In this project we build and train an artificial neural network that plays as pacman. Q-learning was used as the reinforcement learning method. We assume that the environment is spatially isotropic and develop a feature based network. This assumption enables us to build a network that evaluates actions in any direction exactly the same way. The weights of the network are initialized randomly but it is successful in learning how to play well after just a few games with no prior knowledge of how to play.
The network takes 7 inputs, 2 binary and 5 discrete inputs within the range [1 0). The network currently consists of 10 hidden units and outputs a single-valued number corresponding to the approximate Q-value. The inputs are the following:
- 1 / distance_to_ghost
- 1 / distance_to_pill
- 1 / distance__to_intersection
- 1 / distance_to_capsule
- pills collected in %
- 1 if you're moving to the globally closest pill, 0 otherwise
- 1 if locally closest ghost is scared. 0 otherwise
Due to the isotropic assumption of the environment and the structure of the network, these inputs correspond to only one legal action in the current state. Therefore, for each legal action that we consider in every state we find ourselves in, we extract these features and choose the action that corresponds to the highest network output.
The feature extraction is done by performing a custom Breadth First Search (BFS) for every objective we want to find. We say custom because we add the initial position to the closed set before we start the search. The search starts at the new position we end up at after performing the action we are extracting features for. Then, if pacman finds himself in a corridor, it will then only start searching in the direction it is considering (only exception is when standing still, where it will do a normal BFS in all directions).

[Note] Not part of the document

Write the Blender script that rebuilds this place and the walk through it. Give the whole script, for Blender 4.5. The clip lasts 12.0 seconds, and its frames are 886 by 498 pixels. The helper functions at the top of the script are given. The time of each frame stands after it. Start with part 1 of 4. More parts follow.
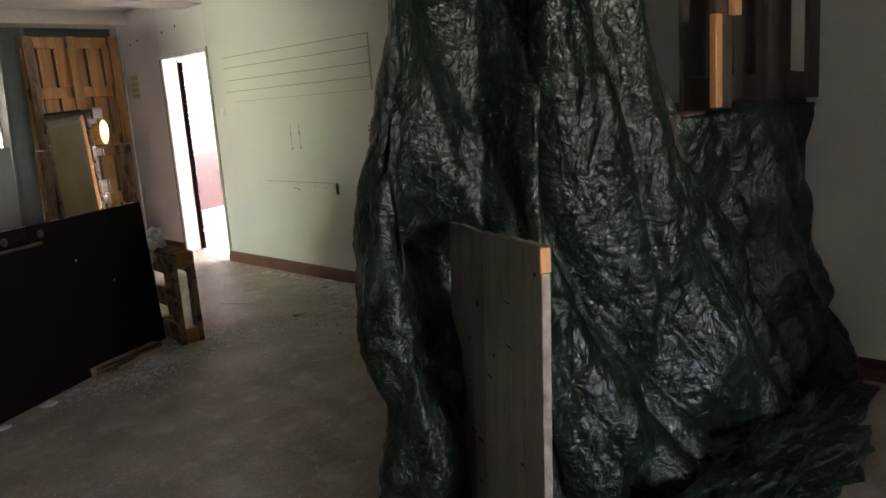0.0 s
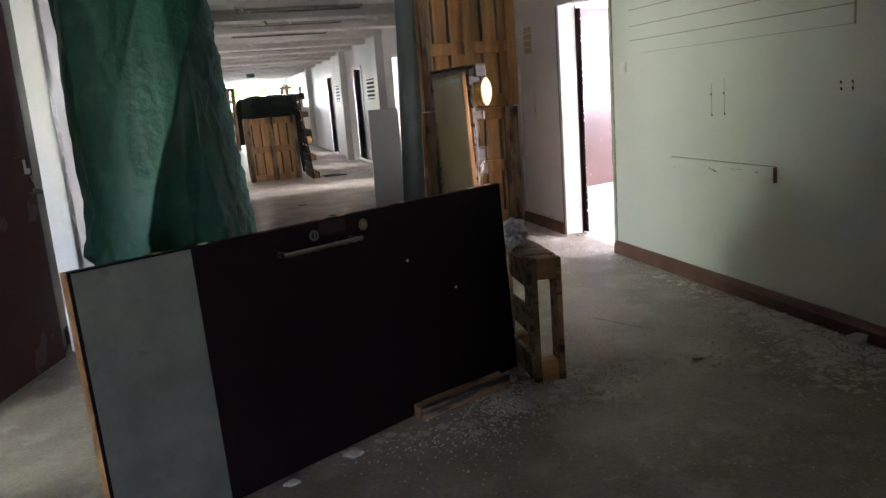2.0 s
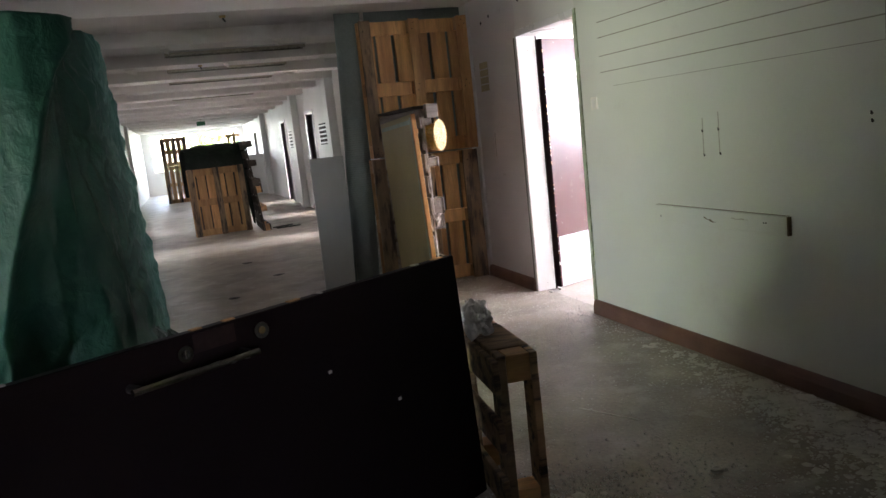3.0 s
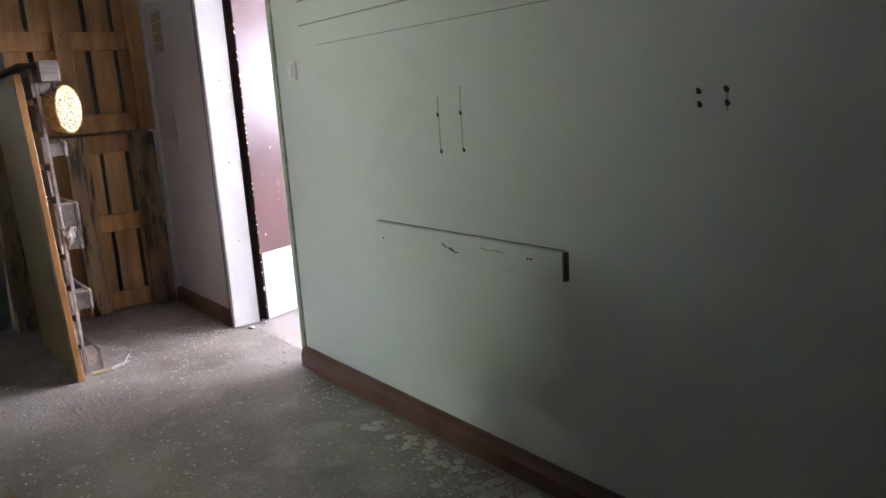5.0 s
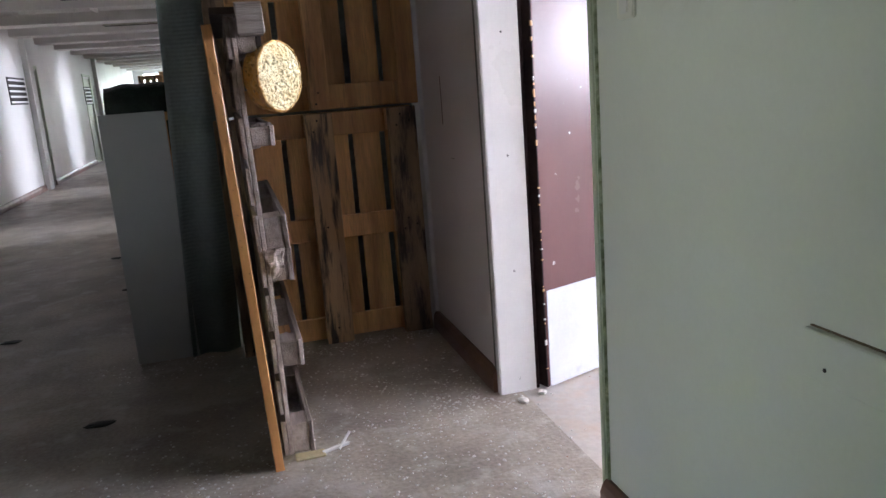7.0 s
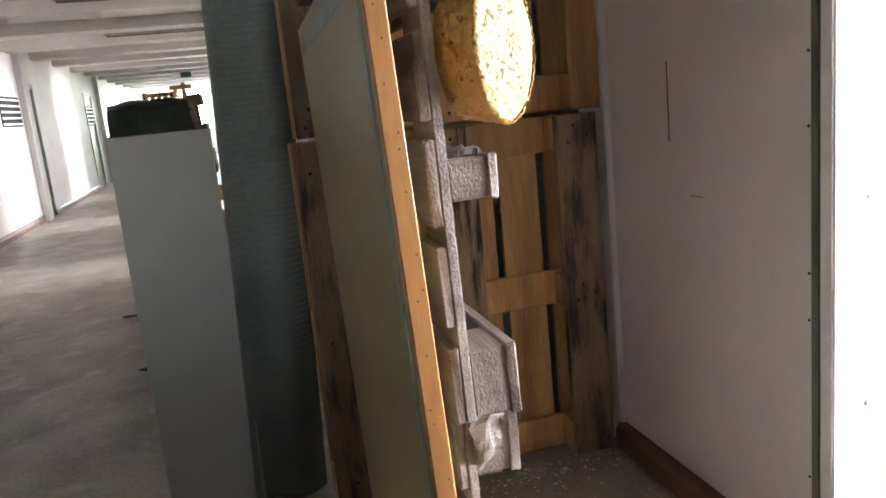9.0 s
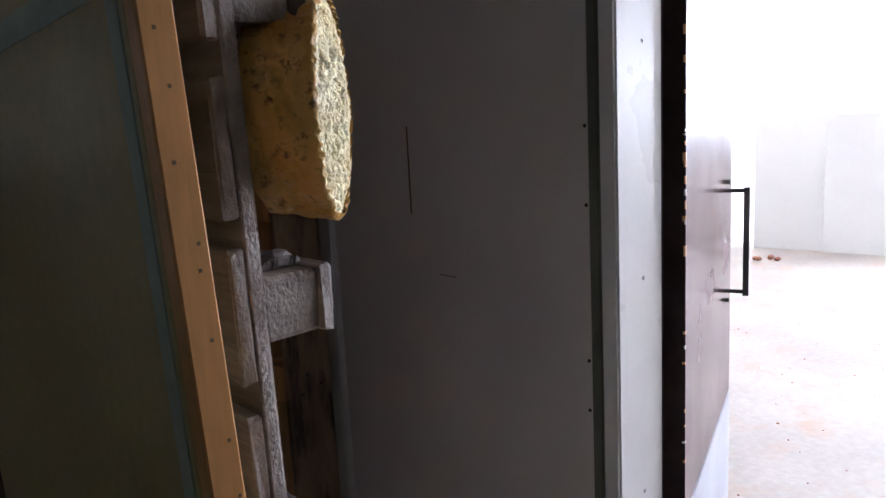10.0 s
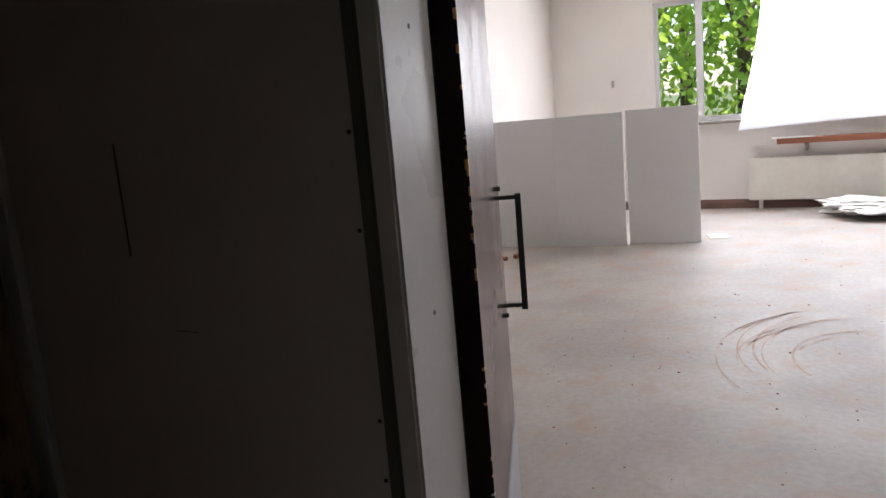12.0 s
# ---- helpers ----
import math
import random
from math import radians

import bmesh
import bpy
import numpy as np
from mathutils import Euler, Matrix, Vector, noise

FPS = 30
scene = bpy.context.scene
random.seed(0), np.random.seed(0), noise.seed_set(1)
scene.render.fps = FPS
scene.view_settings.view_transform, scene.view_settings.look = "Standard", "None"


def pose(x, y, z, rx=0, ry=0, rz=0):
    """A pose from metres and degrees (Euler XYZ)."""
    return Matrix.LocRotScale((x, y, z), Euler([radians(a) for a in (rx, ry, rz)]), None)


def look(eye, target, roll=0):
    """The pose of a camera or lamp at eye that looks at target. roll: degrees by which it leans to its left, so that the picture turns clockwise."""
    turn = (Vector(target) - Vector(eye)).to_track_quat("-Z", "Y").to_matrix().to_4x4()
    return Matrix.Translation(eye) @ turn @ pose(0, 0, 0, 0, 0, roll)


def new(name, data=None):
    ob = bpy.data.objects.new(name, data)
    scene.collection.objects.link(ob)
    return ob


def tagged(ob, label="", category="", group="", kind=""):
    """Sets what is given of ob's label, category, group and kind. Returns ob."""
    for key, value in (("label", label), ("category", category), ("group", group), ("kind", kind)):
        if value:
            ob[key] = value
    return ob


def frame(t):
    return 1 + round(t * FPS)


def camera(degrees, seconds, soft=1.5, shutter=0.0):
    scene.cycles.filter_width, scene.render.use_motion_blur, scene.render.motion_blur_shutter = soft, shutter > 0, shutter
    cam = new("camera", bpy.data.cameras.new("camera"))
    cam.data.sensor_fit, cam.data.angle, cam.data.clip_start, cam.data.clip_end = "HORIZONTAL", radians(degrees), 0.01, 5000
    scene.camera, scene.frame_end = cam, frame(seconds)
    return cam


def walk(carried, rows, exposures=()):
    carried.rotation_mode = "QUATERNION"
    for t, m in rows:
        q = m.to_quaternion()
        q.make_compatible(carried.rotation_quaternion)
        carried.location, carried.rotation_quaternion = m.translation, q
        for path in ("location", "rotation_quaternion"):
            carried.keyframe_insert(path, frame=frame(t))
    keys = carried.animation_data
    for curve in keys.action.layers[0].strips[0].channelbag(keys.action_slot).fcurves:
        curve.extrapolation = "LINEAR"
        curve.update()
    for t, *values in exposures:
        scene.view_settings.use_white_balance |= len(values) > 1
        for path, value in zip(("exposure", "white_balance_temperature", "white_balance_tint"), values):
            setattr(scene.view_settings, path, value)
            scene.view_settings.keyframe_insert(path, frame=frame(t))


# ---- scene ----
cam = camera(60.4, 12.0)
PATH = [
    (0, (0.447, 0.117, 1.436), (1.824, 1.516, 1.054), -4.1),
    (0.5, (0.738, 0.414, 1.39), (2.016, 1.904, 1.006), -3.6),
    (1, (1.0, 0.711, 1.368), (2.015, 2.387, 0.967), -4.1),
    (1.5, (1.218, 1.072, 1.388), (1.87, 2.916, 0.973), -4.5),
    (2, (1.268, 1.521, 1.375), (1.784, 3.412, 0.977), -4.4),
    (2.5, (1.398, 1.935, 1.365), (1.891, 3.843, 1.026), -5.5),
    (3, (1.62, 2.323, 1.394), (2.23, 4.203, 1.089), -6.2),
    (3.5, (1.827, 2.707, 1.377), (2.684, 4.484, 1.048), -5.5),
    (3.7, (1.924, 2.831, 1.383), (2.838, 4.576, 1.039), -5.5),
    (5.5, (2.908, 3.861, 1.303), (4.099, 5.416, 0.901), -3.5),
    (6, (3.162, 4.201, 1.328), (4.116, 5.903, 0.888), -3.9),
    (6.5, (3.242, 4.678, 1.304), (3.983, 6.48, 0.853), -3.4),
    (7, (3.278, 5.111, 1.309), (3.779, 6.999, 0.88), -4.4),
    (7.5, (3.302, 5.6, 1.313), (3.598, 7.532, 0.893), -5.2),
    (7.7, (3.222, 5.777, 1.316), (3.502, 7.711, 0.89), -5.2),
    (9.3, (3.023, 6.802, 1.302), (3.705, 8.643, 0.922), -6.2),
    (9.5, (3.01, 6.9, 1.302), (3.897, 8.653, 0.925), -5.2),
    (10, (2.991, 7.103, 1.352), (4.319, 8.559, 1.01), -3.0),
    (10.5, (3.102, 7.233, 1.337), (4.547, 8.583, 1.04), -3.9),
    (11, (3.24, 7.336, 1.318), (4.73, 8.633, 1.007), -6.2),
    (11.5, (3.225, 7.369, 1.332), (4.816, 8.535, 1.001), -5.7),
    (12, (3.228, 7.337, 1.339), (4.958, 8.275, 0.985), -5.0),
]

EXPOSURES = [(0, 5.1, 6900, 23), (2, 4.9, 6250, 21), (3, 4.65, 6350, 21), (3.5, 4.5, 6350, 22), (5.5, 4.5, 5800, 23), (6, 4.5, 5800, 23),
             (6.5, 4.25, 5850, 22), (7, 3.98, 5950, 21), (7.5, 3.9, 5750, 22), (9.3, 5.2, 6400, 18), (9.5, 5.0, 6400, 18), (10, 3.45, 5700, 17),
             (10.5, 2.2, 6100, 17), (11, 2.5, 6500, 17), (11.5, 2.4, 6500, 17), (12, 1.5, 6500, 17)]
walk(cam, [(t, look(eye, target, roll)) for t, eye, target, roll in PATH], EXPOSURES)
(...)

The training is done online and in batches for each turn meaning that we don't only update with respect to the move pacman just made, but have a set of previous experiences that contain the latest transitions done by the agent. The training set is chosen by randomly sampling from the all previous experiences and the network is trained using stochastic gradient decent.
The used environment was developed by John DeNero, Dan Klein, Pieter Abbeel. Visit their homepage for more info about running the project
This project is written in python 2.7. The network is build with Keras, having Theano as backend, on a Ubuntu machine. You will also need h5py for saving/loading the network and its weights (read Keras documentation for more info). The main code can be found in qlearningAgents.py (few lines in learningAgents.py too).
To run the project, execute:
python pacman.py -p PacmanQAgent
Use -l
flag and specify any layout found in the folder "layouts" as such:
python pacman.py -p PacmanQAgent -l trickyClassic